Unemployment and the State of The Economy
January's Economic Update
We are back with our monthly update of the economy. As of this morning, the BLS released the December 2023 unemployment data. This data gives us some signals on what the Fed might do and how interest rates might change over the year. If you are wondering what the future might look like, here is a quick recap of where we are as of January 5th 2024.
We will cover
Retail spending and GDP
Next Fed meeting
Areas of concern
Last month’s inflation is down to 3.1%. It is shocking that a year ago inflation was a whopping 7.1% and it didn’t seem like we would be able to get it under control. The Fed’s aggressive rate hikes have gotten us close to their 2% target. I will admit that I was worried that the quick rate changes would “break” the economy, but they haven’t. The Fed has promised us a soft landing and is delivering it. More on that below! New inflation numbers will be released on January 11th. Keep an eye out for those or follow me on Instagram for economic updates throughout the week.
Retail Sales Are Up!
Holiday retail sales are up 3.1% from last year. Consumers spent on clothing, eating at restaurants, but avoided electronics. Spending at restaurants was up a whopping 8%! However, this increase in spending is not adjusted for inflation. Real GDP grew by an annualized 4.9%. Remember, real means after adjusting for inflation. The U.S economy continues to be supported by the consumer.
Labor Market Update
The Jobs Opening and Labor Turnover report released on Thursday show that there are 8.8 million jobs open and the number of hires is 5.5 million. Both, hires and openings, are little unchanged from the previous month. The summary of the JOLTS report is that the labor market is stable and shows no concerns
ADP and Initial Claims
ADP jobs report finds 164,000 new workers hired in December. That’s 34,000 new hires above expectations.Initial jobless claims clocked in at 202,000, lower than the expected 219,000. Both data points indicates that the labor market remains healthy and strong going into 2024.
BLS Unemployment Report
Payroll employment increases by 216,000 in December, for reference expectation was 170,000 new jobs. This number is another indication that the labor market is booming. The unemployment rate is unchanged at 3.7%. We also saw hourly wages increase by 4.1% over the past year. The average hourly earnings of private-sector production and nonsupervisory employees is $29.42.
Next Fed Meeting
The next Fed meeting is scheduled for January 31st -February 1. While I do not expect any changes to rates this meeting, if the economy where to continue on its current path (low unemployment, and decreasing inflation), The Federal Reserve now forecasts interest rate cuts sometime this year that could ease borrowing and boost spending. I am not convinced of this because of political tensions and their impact on cargo pricing.

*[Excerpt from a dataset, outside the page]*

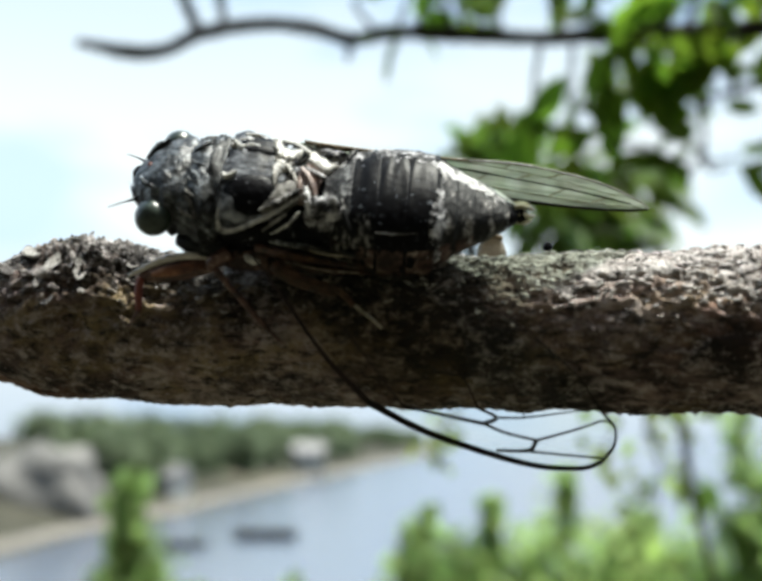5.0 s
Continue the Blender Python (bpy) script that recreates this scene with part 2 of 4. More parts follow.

Shipping rates are up to 2,670 per 40 ft container up 25% from a year ago. This might serve as an inflationary pulse moving through the supply chain. Unfortunately, the Fed’s job is made harder by geopolitical disruptions.
The other area of concern is the divide between what the economic data says and how people feel. These “feelings” might eventually lead to changes in spending that will impact GDP. I previously discussed this in the video below. Check it out.
The economy performed much better than what economists expected in 2023. I will credit the Fed for their calculated efforts, the consumer for continuing to spend, a strong labor market, and the 24% gain in the S&P 500 in 2023. There are areas in which I will keep an eye on, geopolitical disruptions to supply chains and consumer sentiment.